Originally posted: Nov. 14, 2008, 10:51 a.m.
Updated: Nov. 15, 2008, 9 p.m.

View more Carolinas Prop. 8 Protest photos

COLUMBIA — Working quickly on short notice, local activists organized a protest to join the nationwide demonstration for gay marriage rights Nov. 15, attracting about 150 people to the sidewalk in front of the Capitol.

Signs reading “No H8” and “Fight H8” referred to the passage of Proposition 8 in California, which ended legally recognized same-sex marriages in that state.

“Nobody expected Proposition 8 to pass,” said Beth Sherouse, volunteer coordinator for SC Equality and board member of Sean’s Last Wish. “We look to California as a liberal, progressive state,” added Santi Thompson, vice president of the SC Pride Movement.

The 2008 election results were even more jarring to the activists than South Carolina’s own ban of same-sex marriage in 2006. “We elected the first black president and took people’s rights away at the same time,” said Laura Schneider, president of the Bisexual, Gay, Lesbian and Straight Alliance at the University of South Carolina.

“If slavery had been put up for a popular vote, we would still be living in a slave society,” said John Dawkins, Midlands regional coordinator of the SC Progressive Movement. “Our view is that we work for all social justice issues. Social justice is a fist.

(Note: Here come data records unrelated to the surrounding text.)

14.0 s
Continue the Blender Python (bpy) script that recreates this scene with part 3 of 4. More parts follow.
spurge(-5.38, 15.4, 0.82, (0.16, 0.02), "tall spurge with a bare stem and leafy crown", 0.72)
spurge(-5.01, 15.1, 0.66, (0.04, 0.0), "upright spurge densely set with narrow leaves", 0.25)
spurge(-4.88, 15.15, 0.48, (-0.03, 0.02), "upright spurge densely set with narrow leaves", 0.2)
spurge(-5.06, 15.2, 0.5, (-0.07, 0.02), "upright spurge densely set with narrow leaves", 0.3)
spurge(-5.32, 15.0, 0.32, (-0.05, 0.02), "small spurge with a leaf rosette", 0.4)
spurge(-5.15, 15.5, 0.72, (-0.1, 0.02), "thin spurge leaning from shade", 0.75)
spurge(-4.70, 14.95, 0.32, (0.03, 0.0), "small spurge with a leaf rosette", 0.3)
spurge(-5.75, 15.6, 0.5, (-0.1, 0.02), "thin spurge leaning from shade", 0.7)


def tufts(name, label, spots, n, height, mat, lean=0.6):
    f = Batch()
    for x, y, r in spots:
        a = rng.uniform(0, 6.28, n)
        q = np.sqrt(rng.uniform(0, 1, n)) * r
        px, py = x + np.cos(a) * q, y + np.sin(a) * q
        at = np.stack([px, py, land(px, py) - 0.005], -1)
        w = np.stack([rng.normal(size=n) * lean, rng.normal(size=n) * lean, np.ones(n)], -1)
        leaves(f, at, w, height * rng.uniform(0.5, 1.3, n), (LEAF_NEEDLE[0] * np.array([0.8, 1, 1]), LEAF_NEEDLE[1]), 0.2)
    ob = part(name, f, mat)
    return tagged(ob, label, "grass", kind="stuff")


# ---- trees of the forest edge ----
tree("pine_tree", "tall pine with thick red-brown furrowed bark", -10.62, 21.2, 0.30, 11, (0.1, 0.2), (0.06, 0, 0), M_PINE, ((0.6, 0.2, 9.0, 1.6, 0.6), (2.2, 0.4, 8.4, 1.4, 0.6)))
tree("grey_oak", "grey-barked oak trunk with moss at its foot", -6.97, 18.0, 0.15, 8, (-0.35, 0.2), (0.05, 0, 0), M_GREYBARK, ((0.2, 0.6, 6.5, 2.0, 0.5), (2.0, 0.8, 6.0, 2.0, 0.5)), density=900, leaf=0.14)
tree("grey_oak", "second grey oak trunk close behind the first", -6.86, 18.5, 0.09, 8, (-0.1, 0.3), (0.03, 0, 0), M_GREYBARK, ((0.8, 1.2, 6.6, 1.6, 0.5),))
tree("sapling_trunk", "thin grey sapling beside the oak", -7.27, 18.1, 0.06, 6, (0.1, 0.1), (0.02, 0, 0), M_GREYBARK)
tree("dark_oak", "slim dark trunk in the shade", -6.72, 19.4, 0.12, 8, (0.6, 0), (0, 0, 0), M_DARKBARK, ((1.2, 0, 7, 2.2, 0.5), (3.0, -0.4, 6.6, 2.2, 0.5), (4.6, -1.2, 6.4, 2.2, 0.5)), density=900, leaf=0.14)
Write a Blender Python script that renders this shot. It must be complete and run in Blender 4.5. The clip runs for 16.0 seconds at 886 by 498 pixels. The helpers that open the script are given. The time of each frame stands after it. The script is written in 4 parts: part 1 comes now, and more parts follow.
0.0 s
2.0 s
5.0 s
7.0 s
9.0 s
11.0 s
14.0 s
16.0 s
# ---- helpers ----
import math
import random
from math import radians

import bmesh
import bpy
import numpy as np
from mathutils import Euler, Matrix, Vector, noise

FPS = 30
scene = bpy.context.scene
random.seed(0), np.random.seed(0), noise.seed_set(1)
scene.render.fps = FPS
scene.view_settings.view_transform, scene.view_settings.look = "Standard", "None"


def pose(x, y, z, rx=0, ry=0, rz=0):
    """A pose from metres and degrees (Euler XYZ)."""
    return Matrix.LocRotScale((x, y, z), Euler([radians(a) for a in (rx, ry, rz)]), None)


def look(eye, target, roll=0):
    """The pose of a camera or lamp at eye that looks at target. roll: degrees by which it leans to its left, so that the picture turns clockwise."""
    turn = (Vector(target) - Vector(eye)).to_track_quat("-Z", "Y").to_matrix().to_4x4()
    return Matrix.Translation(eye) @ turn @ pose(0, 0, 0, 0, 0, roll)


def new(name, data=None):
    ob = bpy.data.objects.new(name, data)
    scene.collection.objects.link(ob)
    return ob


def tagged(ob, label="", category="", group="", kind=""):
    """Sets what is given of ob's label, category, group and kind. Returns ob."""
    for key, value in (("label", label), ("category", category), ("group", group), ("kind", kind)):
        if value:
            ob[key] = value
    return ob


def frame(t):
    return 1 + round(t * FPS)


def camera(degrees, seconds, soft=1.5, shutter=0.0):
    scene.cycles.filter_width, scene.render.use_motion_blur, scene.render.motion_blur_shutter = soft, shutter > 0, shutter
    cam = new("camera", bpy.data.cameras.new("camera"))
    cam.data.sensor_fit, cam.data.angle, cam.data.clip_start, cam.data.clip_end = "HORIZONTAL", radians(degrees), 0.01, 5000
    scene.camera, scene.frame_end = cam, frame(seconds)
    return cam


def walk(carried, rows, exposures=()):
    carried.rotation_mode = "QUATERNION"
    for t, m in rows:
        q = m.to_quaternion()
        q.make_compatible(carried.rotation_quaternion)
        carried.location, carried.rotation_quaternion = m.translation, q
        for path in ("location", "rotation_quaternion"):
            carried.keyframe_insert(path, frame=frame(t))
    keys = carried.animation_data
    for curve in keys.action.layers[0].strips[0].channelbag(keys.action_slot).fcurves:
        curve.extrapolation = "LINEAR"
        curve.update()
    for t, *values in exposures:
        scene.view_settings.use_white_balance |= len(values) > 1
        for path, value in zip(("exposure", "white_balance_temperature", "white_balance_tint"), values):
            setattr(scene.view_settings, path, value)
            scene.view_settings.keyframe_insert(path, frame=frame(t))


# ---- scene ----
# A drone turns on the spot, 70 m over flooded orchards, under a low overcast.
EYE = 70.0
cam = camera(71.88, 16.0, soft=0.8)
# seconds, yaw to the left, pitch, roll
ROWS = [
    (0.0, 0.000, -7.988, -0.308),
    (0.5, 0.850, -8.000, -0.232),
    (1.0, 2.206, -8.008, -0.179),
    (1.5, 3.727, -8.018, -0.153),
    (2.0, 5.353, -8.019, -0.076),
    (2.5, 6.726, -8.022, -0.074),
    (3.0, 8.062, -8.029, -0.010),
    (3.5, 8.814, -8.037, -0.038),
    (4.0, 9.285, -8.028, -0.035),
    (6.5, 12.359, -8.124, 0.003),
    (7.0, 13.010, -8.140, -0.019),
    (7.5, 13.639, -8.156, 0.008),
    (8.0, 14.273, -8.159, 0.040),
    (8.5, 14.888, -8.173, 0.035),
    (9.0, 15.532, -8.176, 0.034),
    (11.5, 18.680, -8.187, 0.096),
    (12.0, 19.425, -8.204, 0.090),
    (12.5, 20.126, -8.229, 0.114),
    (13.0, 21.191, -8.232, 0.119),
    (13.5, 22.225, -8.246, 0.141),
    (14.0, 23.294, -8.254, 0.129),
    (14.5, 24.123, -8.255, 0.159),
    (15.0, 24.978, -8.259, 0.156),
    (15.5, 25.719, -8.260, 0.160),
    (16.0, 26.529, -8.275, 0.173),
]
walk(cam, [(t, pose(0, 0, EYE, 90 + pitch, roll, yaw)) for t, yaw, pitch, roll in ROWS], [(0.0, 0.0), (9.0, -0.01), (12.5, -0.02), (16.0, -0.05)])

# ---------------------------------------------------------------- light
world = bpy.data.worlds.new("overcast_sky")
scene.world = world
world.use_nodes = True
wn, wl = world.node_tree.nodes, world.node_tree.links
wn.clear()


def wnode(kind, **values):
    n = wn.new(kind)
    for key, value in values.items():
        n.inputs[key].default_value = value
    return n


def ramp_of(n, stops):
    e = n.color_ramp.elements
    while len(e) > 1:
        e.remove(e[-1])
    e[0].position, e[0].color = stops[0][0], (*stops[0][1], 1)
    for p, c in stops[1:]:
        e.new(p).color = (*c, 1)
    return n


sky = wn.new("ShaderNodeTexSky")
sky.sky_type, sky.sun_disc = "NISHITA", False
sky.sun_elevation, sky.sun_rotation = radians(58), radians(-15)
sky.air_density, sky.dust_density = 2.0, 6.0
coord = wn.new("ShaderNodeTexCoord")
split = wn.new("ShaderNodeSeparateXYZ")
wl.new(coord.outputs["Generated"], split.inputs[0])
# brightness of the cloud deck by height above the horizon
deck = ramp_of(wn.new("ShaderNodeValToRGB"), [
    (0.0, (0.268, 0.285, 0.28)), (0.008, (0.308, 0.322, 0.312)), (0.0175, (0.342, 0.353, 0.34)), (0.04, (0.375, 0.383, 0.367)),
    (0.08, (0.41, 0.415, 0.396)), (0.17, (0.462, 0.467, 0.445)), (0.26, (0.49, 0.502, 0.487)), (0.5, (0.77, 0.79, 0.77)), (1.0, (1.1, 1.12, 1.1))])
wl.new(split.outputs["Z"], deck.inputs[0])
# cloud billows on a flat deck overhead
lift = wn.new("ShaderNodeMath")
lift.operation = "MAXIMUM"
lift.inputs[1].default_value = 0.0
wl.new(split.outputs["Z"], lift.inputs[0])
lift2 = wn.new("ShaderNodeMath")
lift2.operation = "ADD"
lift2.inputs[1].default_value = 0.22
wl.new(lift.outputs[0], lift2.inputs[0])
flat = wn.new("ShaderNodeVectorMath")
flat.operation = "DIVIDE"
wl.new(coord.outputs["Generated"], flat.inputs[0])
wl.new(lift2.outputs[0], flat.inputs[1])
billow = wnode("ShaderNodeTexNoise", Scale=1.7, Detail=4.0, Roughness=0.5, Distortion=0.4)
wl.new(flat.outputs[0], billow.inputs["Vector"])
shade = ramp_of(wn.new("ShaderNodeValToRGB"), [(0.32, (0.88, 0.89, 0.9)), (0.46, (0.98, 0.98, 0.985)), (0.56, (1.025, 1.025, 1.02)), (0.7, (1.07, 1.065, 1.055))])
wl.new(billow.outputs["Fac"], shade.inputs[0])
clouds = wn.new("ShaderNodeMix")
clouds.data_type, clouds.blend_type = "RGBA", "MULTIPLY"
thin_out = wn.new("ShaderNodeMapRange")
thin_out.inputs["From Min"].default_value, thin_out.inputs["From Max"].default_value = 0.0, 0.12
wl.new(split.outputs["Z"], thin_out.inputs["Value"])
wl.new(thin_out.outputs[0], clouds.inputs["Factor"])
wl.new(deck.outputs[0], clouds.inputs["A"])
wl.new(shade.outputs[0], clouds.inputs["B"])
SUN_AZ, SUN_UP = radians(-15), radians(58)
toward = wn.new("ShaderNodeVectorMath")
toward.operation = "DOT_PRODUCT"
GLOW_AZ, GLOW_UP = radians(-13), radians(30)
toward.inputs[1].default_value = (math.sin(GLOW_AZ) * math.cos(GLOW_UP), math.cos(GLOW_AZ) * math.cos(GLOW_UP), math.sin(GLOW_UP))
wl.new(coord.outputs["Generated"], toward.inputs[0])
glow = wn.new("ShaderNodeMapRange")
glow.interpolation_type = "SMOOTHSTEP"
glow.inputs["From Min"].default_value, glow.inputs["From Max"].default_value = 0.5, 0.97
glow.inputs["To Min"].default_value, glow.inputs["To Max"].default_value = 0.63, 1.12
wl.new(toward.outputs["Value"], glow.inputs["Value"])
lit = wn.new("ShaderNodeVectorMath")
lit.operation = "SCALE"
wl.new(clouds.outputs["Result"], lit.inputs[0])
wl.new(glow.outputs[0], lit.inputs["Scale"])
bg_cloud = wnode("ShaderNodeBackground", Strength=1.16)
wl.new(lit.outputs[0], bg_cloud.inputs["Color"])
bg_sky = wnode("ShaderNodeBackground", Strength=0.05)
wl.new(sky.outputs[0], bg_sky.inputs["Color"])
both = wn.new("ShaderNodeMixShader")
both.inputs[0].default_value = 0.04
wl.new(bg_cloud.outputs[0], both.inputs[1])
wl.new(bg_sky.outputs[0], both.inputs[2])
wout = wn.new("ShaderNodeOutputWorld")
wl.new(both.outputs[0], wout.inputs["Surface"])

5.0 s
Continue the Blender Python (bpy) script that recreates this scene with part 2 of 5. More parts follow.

You can’t have environmental protection or worker protection unless you have protection of the people.”

Elke Kennedy, chairperson of the board of directors of Sean’s Last Wish, said the election has implications for the entire community. “We have so many different areas where we lost during this election,” she said. “Now we have a great president and Democratic Senate and House, but that is not enough. Just voting and going back into your home is not enough.”

Thompson agreed. “We need grassroots organizing. It’s incredibly important to be visible,” he said. “We need to step back and re-prioritize what we are doing. We need to change hearts and minds.”

“When did equal rights become special privileges?” asked Pamela Jones, founder of the Charlotte Gender Alliance, who attended the Columbia event. “We need to come together as a totally united LGBT community. We all have the same fears of ostracism, fears of coming out at work or walking into a restaurant or even a Wal-Mart. It’s about anyone who is stereotyped and marginalized. Everyone has the right to be who they are.”

Surveying the cheerful and predominantly white crowd, African-American blogger Alvin McEwen commented on reports that black Californians who turned out heavily to vote for Barack Obama also tended to vote against gay marriage rights. “I didn’t feel comfortable with the black community getting the brunt of the blame when Proposition 8 passed,” he said. “People lost their minds for a brief second. Now we’re optimistic and people are engaged in the political process.”